L"Osservatorio potrebbe essere dunque un buon punto di partenza, se autorevole, anche perché strumento idoneo a sopprimere qualsivoglia mistificazione. Diversamente si porrebbe come uno strumento idoneo a legittimare scelte irrazionali, dunque insensate.

A ben vedere, già il Trattato di Amsterdam mira a combattere le discriminazioni fondate sul sesso, la razza o l'origine etnica, la religione o le convinzioni personali, la disabilità, l'età o l'orientamento sessuale. La discriminazione di genere potrebbe essere corretta, nel nostro ordinamento, intervenendo sulla legge Mancino (d.l. 122/93, convertito con modificazioni in l. 25 giugno 1993, n. 205, Conversione in legge, con modificazioni, del decreto-legge 26 aprile 1993, n. 122, recante misure urgenti in materia di discriminazione razziale, etnica e religiosa).

Occorre però ricordare come l"uccisione di una persona (senza alcuna distinzione di genere, come giusto) sia già sanzionata dal codice Rocco.
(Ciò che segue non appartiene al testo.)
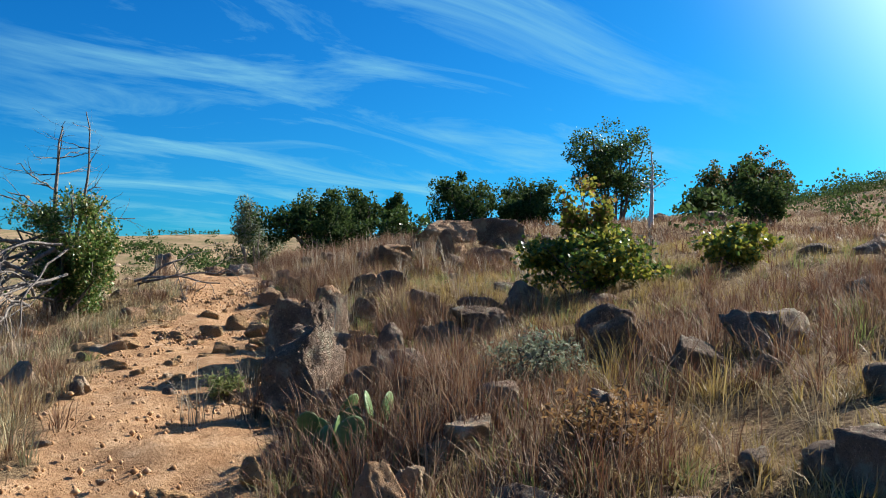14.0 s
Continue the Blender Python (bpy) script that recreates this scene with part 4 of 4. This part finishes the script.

L'art. 575 (Omicidio) cod. pen. prevede che "Chiunque cagiona la morte di un uomo è punito con la reclusione non inferiore ad anni ventuno.".

Qualche giorno fa mi son fatto promotore di una proposta di legge (che andrà formalizzata) tesa ad aggiungere alle aggravanti di cui all'art. 61 (Circostanze aggravanti comuni) cod. pen., il n. 11 quinquies "l'avere il colpevole commesso un delitto per motivi di odio di genere". Ciò consentirebbe di offrire una idonea copertura, oltre ai genericissimi motivi abbietti e futili già previsti, tale da offrire tutela indistintamente a ogni genere.

Tale proposta è già stata fatta propria da una autorevole petizione che ha già centinaia e centinaia di sottoscrizioni (https://www.change.org/it/petizioni/gentilissime-presidente-della-camera-laura-boldrini-e-ministra-josefa-idem-vi-sottoponiamo-l-appello-che-leggerete-sotto?utm_campaign=share_button_action_box&utm_medium=facebook&utm_source=share_petition).

Invocare invece il reato di "femminicidio" o misure tese a punire l"odio di genere contro il solo genere femminile sarebbe certamente in contrasto con il principio di uguaglianza e non potrebbe ottenere alcun visto dalla Corte Costituzionale.

Al pari trovo inquietante e aberrante giuridicamente chi vuole far passare la tesi, esplicitamente o implicitamente, che la vita di una donna sia più preziosa di quella di un uomo. La persona va tutelata pienamente, a prescindere da quale sia il genere di appartenenza.